Kristy’s softball team two years.
The kids were quite active in youth group; Kristy and Ashley, especially, at the Methodist Youth Group.

MP: So over the years, you’ve been a dairy farmer, a real estate agent, a bus driver, and a freight hauler. What did you enjoy the most?
Jim: You know, there’s aspects of all of it that you could call your favorite. Probably one of the most enjoyable things I did was in the late ‘70s when real estate was booming. We sold for a company called United Farm Agency. That was a lot of fun at that time. We were busy. I started full-time in ’71 and it was fair. ’72 and ’73 it gradually got better. In ’74 there was the gas embargo – and the price of gas went sky high – and that killed the real estate business. We didn’t diversify enough; 85% of everything we sold was recreational property; we didn’t sell much housing at all.

After they got past the oil embargo in ’75, the market started to come up again. ’78 was the best year. I think we sold about $950,000 in real estate. You could go out and buy a 40 [acre parcel] for under $2500 bucks. I sold 40 after 40 for $1200 to $1500. ’76 through ’79 I really enjoyed the real estate business. There were aspects of farming that I really liked; just never seemed to make enough money at it. Hauling freight, I met some really good people. I saw a lot of [country]; I tried to show [Sharon] some of it a few years ago. We went around out west. Went to Zion, Grand Canyon, Yosemite, Sequoia, the giant redwoods; back down and around to Carlsbad Caverns.
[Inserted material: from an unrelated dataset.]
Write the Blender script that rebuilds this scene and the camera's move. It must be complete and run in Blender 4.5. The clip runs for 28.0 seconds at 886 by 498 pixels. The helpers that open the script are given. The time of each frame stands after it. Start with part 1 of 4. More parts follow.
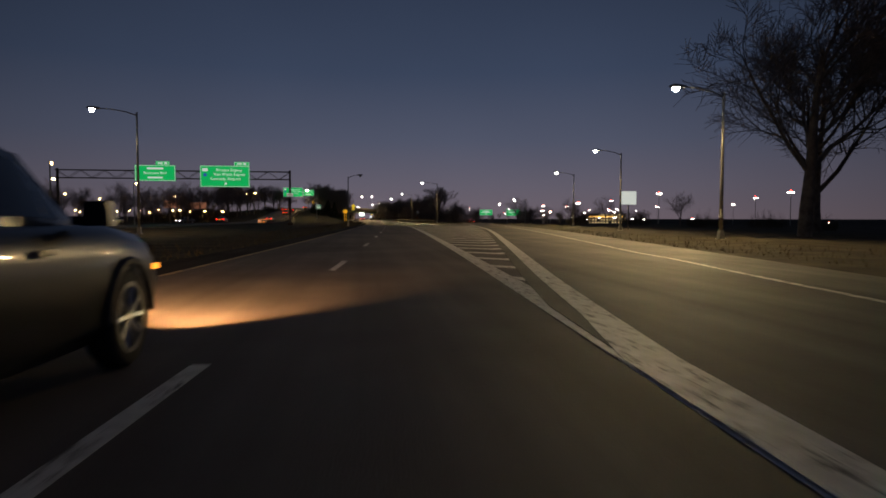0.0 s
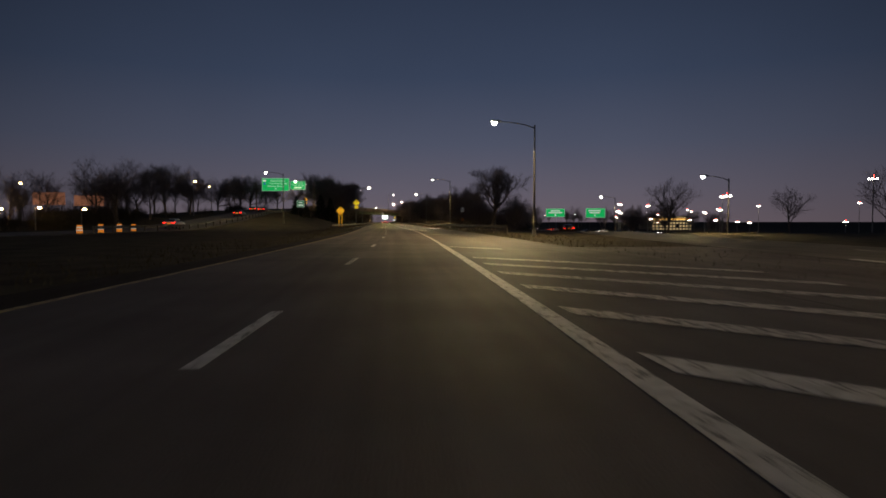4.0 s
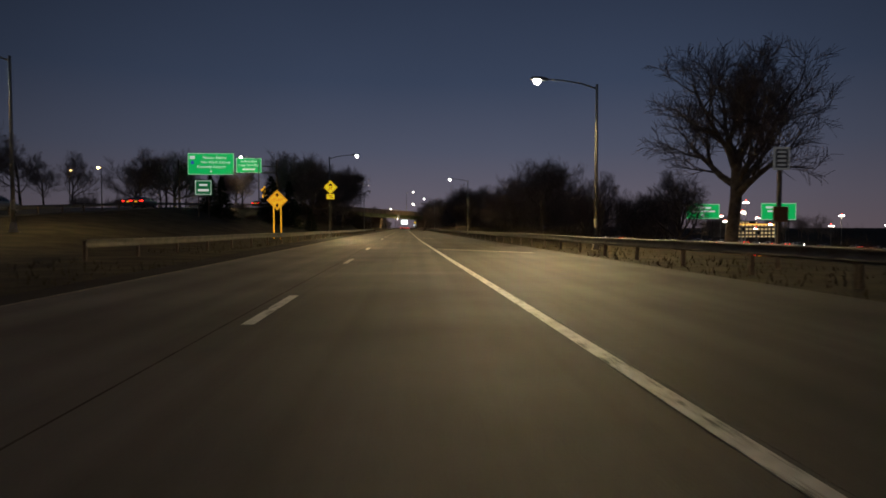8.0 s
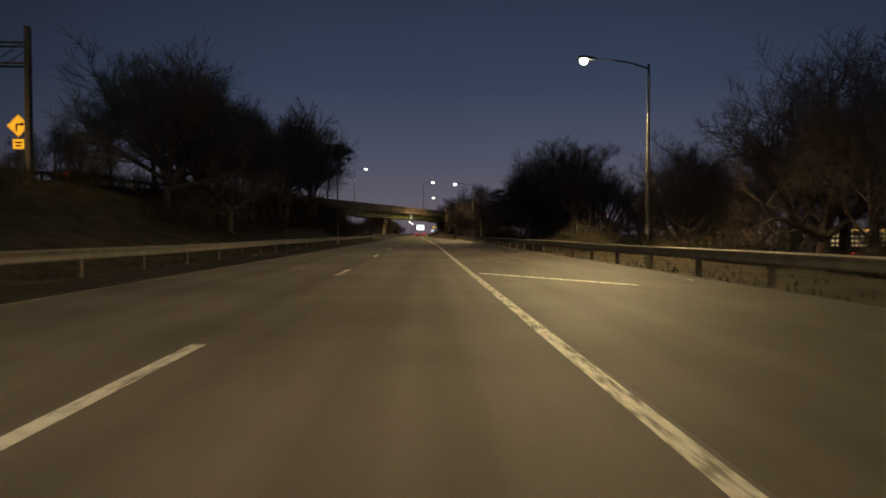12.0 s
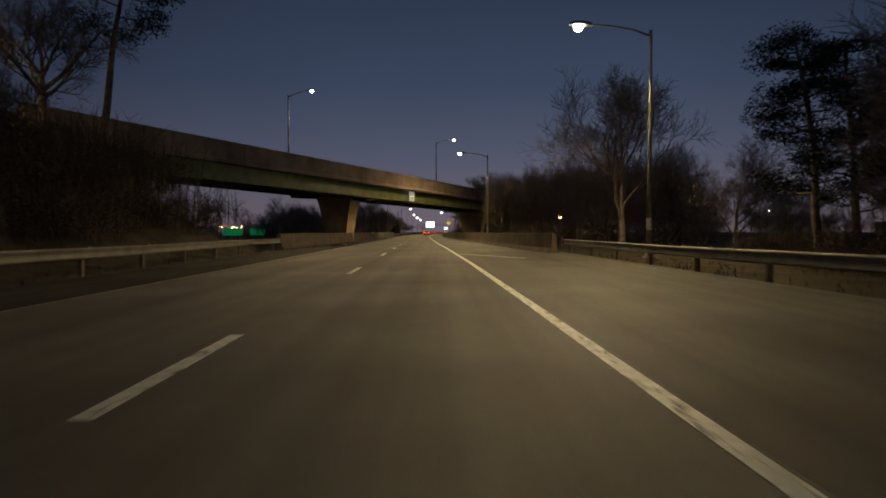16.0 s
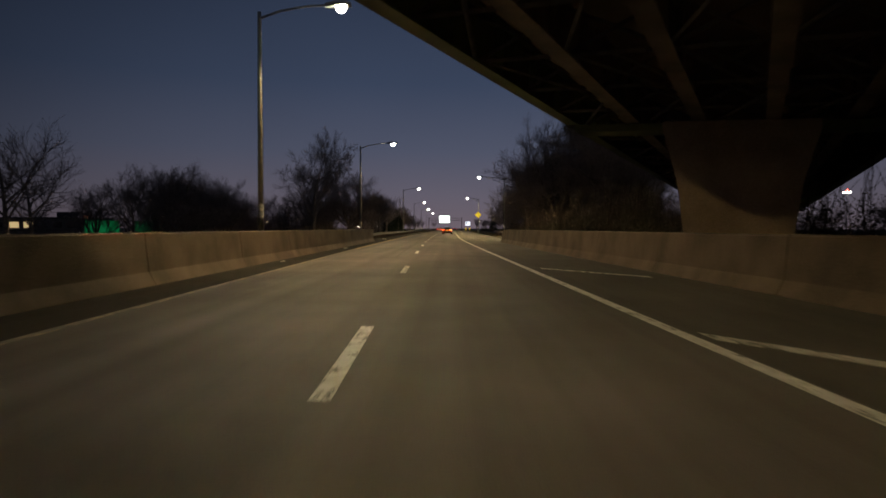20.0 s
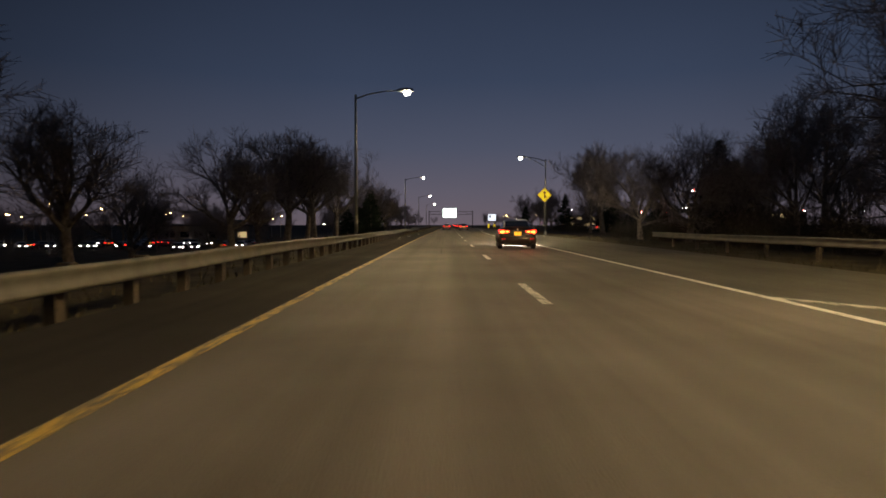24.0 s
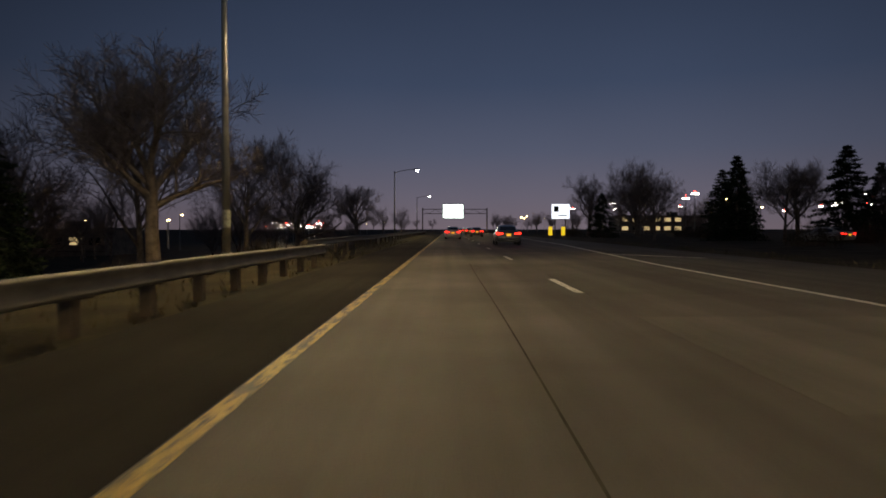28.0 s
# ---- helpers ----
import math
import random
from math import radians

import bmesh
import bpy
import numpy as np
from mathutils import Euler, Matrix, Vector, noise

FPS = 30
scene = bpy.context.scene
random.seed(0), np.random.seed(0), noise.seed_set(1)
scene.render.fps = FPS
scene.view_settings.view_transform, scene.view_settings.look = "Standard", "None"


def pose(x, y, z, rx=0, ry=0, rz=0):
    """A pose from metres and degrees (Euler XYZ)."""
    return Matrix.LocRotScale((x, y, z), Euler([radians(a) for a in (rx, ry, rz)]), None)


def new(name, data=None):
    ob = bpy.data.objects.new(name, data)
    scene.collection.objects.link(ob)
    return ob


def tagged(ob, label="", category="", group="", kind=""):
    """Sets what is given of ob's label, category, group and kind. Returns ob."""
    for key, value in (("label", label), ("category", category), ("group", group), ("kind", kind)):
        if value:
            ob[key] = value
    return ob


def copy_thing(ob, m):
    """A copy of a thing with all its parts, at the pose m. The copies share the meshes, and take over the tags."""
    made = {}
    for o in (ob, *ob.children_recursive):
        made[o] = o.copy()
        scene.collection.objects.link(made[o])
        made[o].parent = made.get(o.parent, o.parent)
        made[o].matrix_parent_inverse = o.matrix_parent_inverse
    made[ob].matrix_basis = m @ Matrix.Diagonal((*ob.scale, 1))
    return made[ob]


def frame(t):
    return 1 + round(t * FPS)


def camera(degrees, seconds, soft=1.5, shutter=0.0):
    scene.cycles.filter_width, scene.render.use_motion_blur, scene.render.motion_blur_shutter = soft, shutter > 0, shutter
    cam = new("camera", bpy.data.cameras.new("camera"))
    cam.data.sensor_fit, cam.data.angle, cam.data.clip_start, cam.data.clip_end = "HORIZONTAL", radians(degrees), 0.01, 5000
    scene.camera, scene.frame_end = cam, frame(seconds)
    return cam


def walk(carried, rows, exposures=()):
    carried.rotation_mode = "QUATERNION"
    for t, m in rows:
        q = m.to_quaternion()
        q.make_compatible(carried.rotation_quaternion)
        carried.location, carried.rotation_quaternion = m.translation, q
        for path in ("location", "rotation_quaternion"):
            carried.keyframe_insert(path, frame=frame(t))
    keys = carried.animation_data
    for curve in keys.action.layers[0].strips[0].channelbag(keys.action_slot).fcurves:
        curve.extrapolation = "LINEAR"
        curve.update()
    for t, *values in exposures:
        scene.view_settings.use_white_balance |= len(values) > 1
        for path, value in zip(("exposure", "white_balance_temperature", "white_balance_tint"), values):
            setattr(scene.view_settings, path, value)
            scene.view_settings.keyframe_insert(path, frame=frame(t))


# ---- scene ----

MP: You’ve been in the area since the ‘40s. What are some of the biggest changes you’ve seen?
Jim: Back in the ‘50s and ‘60s, we had Riverside Electric down here, and that employed a lot of people. Of course, Michigan Gas Storage employed a lot of people; the school employed a lot of people. We didn’t have much unemployment. [Those businesses] generated a lot of income. The businesses in town were still rural America businesses: the five and dime; the gas stations; we had two grocery stores. Jenkins Oil out there employed a number of people too. It was a booming area.
When Riverside went out, that was the largest employer in the area. Marion lost its nucleus, and struggled for a long time.
When Pollington’s started expanding recently – and I credit Ross [Richards] for a lot of this. I think Ross has really got a good head on his shoulders when it comes to business. They’re obviously doing something right; they’re employing a lot of people again. I think the pendulum is starting to swing back up again.

MP: Why did you choose to stay in this area? What’s kept you here?
Jim: I like the people here. My folks and [Sharon’s] folks were here. My dad helped me on the farm for quite a while. Everybody pulls together, and that really is true. Kristy had a bad accident in the ‘90s, and the little girl [Karrie Duddles] that was riding in the car died, and you just wouldn’t believe the outpouring of love that we got from the community. And we aren’t big social butterflies, but it’s nice to just waive at people and have them waive back.

MP: Who have been your role models over the years? What’s the best advice you’ve been given?
Jim: My dad was my role model. Unfortunately, I didn’t always follow his advice! The best advice I learned in elementary school: The Golden Rule. And I believe my dad and my mother, for the most part, tried to follow that without telling me about it. I learned it in elementary school, in a one-room schoolhouse. “Do unto others as you would have them do unto you.” I don’t think you can get along any better than that.